One of the more challenging variables to understand and predict is the impact of infrastructure constraints. Again, these vary significantly by play, by location, by operator, etc. Access to water and proppant for completions can create significant delays. Pipeline access and / or transportation issues are an even bigger challenge in many of the highly active plays. 40-50% of wells drilled in the past year in the US are currently not yet producing.
The Good News
While using rig counts to predict future production has become a very complex puzzle to solve, rig counts, locations and movements still have significant value to our industry, especially when taking account other key activity indicators.

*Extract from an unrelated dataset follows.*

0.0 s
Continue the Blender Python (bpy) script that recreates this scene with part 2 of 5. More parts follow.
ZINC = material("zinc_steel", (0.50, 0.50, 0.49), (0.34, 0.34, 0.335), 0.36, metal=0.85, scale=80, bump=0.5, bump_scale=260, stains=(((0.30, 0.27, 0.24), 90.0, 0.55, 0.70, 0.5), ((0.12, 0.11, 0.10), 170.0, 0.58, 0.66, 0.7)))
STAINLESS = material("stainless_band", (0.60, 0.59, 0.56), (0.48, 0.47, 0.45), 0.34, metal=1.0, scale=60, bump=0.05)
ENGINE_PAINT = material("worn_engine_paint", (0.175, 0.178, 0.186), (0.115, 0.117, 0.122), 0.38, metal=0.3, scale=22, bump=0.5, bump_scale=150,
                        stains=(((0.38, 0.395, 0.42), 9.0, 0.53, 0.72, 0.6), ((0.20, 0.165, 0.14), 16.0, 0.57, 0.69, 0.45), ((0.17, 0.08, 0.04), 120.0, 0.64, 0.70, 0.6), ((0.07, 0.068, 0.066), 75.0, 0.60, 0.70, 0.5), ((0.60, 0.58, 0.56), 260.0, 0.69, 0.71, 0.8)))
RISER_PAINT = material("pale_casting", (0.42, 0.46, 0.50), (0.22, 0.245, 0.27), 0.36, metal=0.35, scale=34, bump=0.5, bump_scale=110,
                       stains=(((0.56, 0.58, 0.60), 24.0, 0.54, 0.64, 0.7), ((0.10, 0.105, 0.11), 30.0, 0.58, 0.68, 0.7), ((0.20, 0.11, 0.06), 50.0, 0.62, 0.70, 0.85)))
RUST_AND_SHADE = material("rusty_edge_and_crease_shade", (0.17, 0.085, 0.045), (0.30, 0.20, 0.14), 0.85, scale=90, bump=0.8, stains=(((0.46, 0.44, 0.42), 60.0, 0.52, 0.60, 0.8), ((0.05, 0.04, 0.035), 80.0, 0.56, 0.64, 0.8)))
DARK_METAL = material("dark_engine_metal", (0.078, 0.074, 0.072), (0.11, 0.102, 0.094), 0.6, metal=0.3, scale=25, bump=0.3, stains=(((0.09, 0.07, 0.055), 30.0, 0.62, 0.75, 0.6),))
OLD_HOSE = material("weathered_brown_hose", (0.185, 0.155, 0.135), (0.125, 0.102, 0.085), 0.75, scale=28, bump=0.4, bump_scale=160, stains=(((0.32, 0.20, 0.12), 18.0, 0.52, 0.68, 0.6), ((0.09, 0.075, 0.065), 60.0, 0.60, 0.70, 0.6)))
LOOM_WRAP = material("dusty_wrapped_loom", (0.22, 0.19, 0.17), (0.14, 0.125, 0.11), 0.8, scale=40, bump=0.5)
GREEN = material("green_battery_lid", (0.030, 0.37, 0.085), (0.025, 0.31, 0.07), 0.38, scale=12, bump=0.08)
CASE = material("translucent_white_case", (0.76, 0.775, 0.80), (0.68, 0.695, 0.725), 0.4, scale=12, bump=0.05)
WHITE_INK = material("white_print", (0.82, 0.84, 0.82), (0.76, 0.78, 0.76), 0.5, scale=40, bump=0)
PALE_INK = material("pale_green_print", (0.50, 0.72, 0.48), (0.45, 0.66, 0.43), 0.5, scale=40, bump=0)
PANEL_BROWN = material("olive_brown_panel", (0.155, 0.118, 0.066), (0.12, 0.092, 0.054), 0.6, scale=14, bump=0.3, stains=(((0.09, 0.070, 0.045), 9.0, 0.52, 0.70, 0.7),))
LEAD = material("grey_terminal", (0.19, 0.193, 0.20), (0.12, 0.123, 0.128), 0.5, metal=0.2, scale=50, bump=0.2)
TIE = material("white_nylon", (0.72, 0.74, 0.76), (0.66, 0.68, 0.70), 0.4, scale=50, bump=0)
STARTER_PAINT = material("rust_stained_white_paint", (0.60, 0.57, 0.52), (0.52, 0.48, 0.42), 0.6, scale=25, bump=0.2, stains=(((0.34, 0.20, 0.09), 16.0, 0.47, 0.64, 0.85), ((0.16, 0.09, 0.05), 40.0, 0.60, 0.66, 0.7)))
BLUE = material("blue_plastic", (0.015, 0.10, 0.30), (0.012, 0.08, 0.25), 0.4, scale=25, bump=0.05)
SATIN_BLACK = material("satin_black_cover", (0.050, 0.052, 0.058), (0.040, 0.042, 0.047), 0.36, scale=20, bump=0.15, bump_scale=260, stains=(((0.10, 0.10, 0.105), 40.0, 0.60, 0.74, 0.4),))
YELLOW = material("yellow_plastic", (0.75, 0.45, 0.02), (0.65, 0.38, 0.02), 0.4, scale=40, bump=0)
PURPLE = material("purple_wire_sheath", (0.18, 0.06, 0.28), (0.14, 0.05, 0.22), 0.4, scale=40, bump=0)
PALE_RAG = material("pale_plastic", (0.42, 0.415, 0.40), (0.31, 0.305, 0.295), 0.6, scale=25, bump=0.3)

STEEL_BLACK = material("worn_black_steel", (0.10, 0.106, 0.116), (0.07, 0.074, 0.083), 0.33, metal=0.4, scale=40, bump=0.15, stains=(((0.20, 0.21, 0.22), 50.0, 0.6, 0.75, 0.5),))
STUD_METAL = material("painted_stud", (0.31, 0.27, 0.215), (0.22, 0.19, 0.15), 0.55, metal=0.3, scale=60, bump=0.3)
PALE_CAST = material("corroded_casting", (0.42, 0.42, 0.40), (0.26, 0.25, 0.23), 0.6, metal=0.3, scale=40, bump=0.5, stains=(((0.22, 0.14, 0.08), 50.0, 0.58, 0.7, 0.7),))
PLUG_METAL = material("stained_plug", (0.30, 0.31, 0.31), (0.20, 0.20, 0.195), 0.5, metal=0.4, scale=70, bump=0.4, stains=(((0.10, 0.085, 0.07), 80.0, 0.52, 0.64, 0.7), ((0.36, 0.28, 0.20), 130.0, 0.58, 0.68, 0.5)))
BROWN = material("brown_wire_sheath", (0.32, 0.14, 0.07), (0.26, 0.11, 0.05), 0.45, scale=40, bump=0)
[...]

Far before a permit is filed, an oil and gas company must negotiate a lease for the rights to drill and extract the hydrocarbons from the mineral owner. By looking at a heat map showing the concentration of recent leasing activity and overlaying the map with DI Rigs, we can see areas where rigs may be moving. Not surprisingly, the following map shows most of the rig activity is concentrated in the areas with the greatest leasing activity. However, we can see a few “warm” areas that may generate new activity, such as in the Oklahoma panhandle.

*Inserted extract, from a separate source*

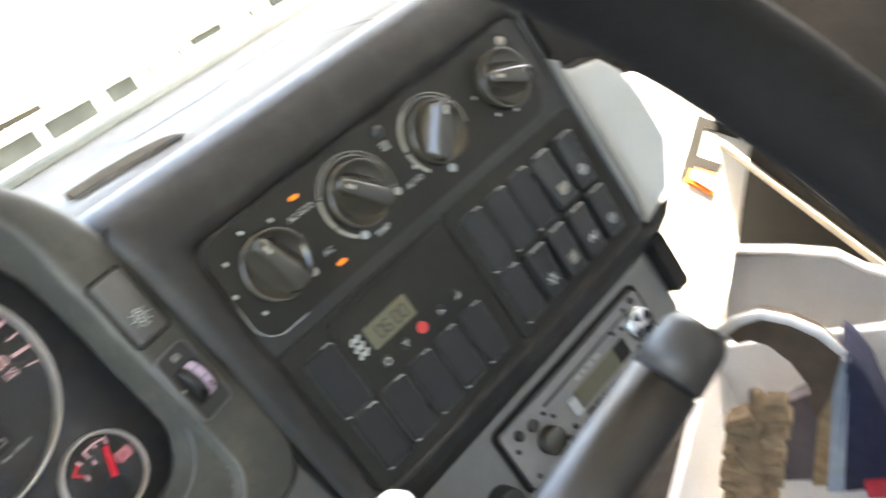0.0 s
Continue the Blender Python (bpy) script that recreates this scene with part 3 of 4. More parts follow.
pane = part("smoked_pane", pane_mesh(0.0010), SMOKED, cluster, "smoked pane over the warning lamps")
pane.visible_shadow = False
# clear cover over the whole cluster
lens = part("cover_lens", prism(cluster_outline(120, -0.0040), -0.0095, -0.0088), LENS, cluster, "clear dusty scratched plastic cover")
lens.visible_shadow = False


# ------------------------------------------------------------------ binnacle round the cluster
def blend(x, a, b):
    t = min(1, max(0, (x - a) / (b - a)))
    return t * t * (3 - 2 * t)


# Nine rings from the mask to the back of the hood. Offsets from the cluster's outline above and beside; half width, lower edge,
# corner radius below.
TOP_RINGS = ((0.0, 0.001), (0.003, -0.010), (0.006, -0.019), (0.009, -0.027), (0.0125, -0.035), (0.0158, -0.0395), (0.0262, -0.0380), (0.0305, -0.029), (0.034, 0.06))
SIDE_RINGS = ((0.2150, 0.001), (0.2042, -0.018), (0.2048, -0.0285), (0.2049, -0.0310), (0.2051, -0.0335), (0.2062, -0.0450), (0.2395, -0.0455), (0.2425, -0.039), (0.2475, 0.05))
POCKET_RINGS = ((-0.1112, 0.034, 0.001), (-0.1120, 0.036, -0.018), (-0.1130, 0.032, -0.0325), (-0.1148, 0.031, -0.0352), (-0.1370, 0.022, -0.0380), (-0.1415, 0.024, -0.0450), (-0.1545, 0.026, -0.0455), (-0.1580, 0.026, -0.0400), (-0.1600, 0.026, 0.03))
SILL_RINGS = ((-0.1078, 0.030, 0.001), (-0.1085, 0.030, -0.018), (-0.1102, 0.028, -0.0325), (-0.1118, 0.028, -0.0350), (-0.1255, 0.022, -0.0290), (-0.1275, 0.024, -0.0282), (-0.1285, 0.024, -0.0270), (-0.1300, 0.024, -0.024), (-0.1310, 0.024, 0.02))
STEP_AT = (0.095, 0.095, 0.095, 0.0965, 0.1030, 0.1075, 0.1100, 0.1110, 0.1115)


def box_ray(c, s, a, h, r):
    """How far a ray from the middle of a round-cornered box goes before it leaves it."""
    d = min(a / max(1e-9, abs(c)), h / max(1e-9, abs(s)))
    if abs(c) * d > a - r and abs(s) * d > h - r:
        u, v = a - r, h - r
        b = abs(c) * u + abs(s) * v
        d = b + math.sqrt(max(0.0, b * b - (u * u + v * v - r * r)))
    return d


def filleted(pts, soft):
    """Rounds each inner corner of an open line with five points; the first corner is sharper."""
    out = [pts[0]]
    for k, (a, b, c) in enumerate(zip(pts, pts[1:], pts[2:])):
        d0, d1 = a - b, c - b
        radius = min(soft, 0.0012) if k == 0 else soft
        p = b + d0.normalized() * min(radius, 0.45 * d0.length)
        q = b + d1.normalized() * min(radius, 0.45 * d1.length)
        for t in (0, 0.25, 0.5, 0.75, 1):
            out.append((1 - t) ** 2 * p + 2 * t * (1 - t) * b + t * t * q)
    return out + [pts[-1]]


def binnacle_rows(n=1440):
    base = [Vector(p) for p in cluster_outline(n)]
    rows = []
    for i, q in enumerate(base):
        t = 2 * math.pi * i / n
        c, s = math.cos(t), math.sin(t)
        d = (base[(i + 1) % n] - base[i - 1]).normalized()
        nrm = Vector((d.y, -d.x))
        prof = []
        if s >= 0:
            wt = blend(nrm.y, 0.08, 0.95)
            for (to, ty), (sa, sy) in zip(TOP_RINGS, SIDE_RINGS):
                p = q + nrm * (wt * to + (1 - wt) * (sa - 0.2165))
                prof.append(Vector((p.x, wt * ty + (1 - wt) * sy, p.y)))
            soft = 0.0065 + 0.0035 * wt
        else:
            for (a, sy), pocket, sill, edge in zip(SIDE_RINGS, POCKET_RINGS, SILL_RINGS, STEP_AT):
                places = []
                for z, r, y in (sill, pocket):
                    k = box_ray(c, s, a, -0.010 - z, r)
                    wb = blend(-s * k / (-0.010 - z), 0.45, 0.90)
                    places.append(Vector((k * c, wb * y + (1 - wb) * sy, -0.010 + k * s)))
                prof.append(places[0].lerp(places[1], blend(places[1].x, edge - 0.0045, edge + 0.0045)))
            soft = 0.0016 + 0.0049 * (1 - blend(-s, 0.10, 0.34))
        rows.append((prof, filleted(prof, soft)))
    return rows


BIN_ROWS = binnacle_rows()
binnacle = thing("instrument_binnacle", DASH, "grey grained plastic binnacle hood with worn dusty lower sill", "binnacle")
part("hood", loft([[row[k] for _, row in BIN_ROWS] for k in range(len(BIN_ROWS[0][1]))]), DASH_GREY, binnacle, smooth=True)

# Black strip added for the shade in the gap beside the console.
seam = []
for i in range(-330, 10):
    prof = BIN_ROWS[i][0]
    p = prof[7]
    if p.x > 0.118:
        out = Vector((prof[8].x - prof[6].x, 0, prof[8].z - prof[6].z)).normalized()
        seam.append((p, p + out * 0.0068))
part("gap_strip", loft([[(a.x, -0.036, a.z) for a, b in seam], [(a.x, -0.0412, a.z) for a, b in seam], [(b.x, -0.0405, b.z) for a, b in seam], [(b.x, 0.0, b.z) for a, b in seam]], close=False), RUBBER, binnacle, "black strip standing for the dark gap", smooth=True)

# rubbed edges of the ledge and pocket lip; pale tubes also paint their highlights
RUBBED_GLINT = mat("rubbed_glint_plastic", (0.105, 0.105, 0.098), 0.34, var=0.45, scale=90, bump=0.3, bscale=900)


def rubbed_edge(index, keep, radius):
    pts = [row[index] for _, row in BIN_ROWS[720:] + BIN_ROWS[:1] if keep(row[index])]
    n = len(pts)
    part("rubbed_edge", tube(pts, [0.00012 + (radius - 0.00012) * min(1.0, k / 40, (n - 1 - k) / 40) for k in range(n)], 8), RUBBED_GLINT, binnacle, "rubbed edge with a painted highlight", smooth=True)


rubbed_edge(11, lambda p: -0.19 < p.x and p.z < -0.088, 0.00075)
rubbed_edge(23, lambda p: p.x > 0.112 and p.z < -0.105, 0.00080)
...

The movement of rigs between areas also provides the industry, particularly the service sector, an idea of where actual drilling activity is trending. A recent look at the movement of rigs since the beginning of the year shows a distinct movement of rigs to the Permian, particularly from the Anadarko basin as well as some movement up to the Haynesville area.
Predicting future productivity in the US, using rig count, has certainly become more challenging. The number of variables to consider have increased as well as the lack of clarity the trends those variables indicate. Understanding regional variations, learning curves, operator differences, rock differences, and infrastructure needs all must be evaluated as part of the larger picture. One trend that does still hold true, however, is that we CAN predict that production will grow when the US rig count increases.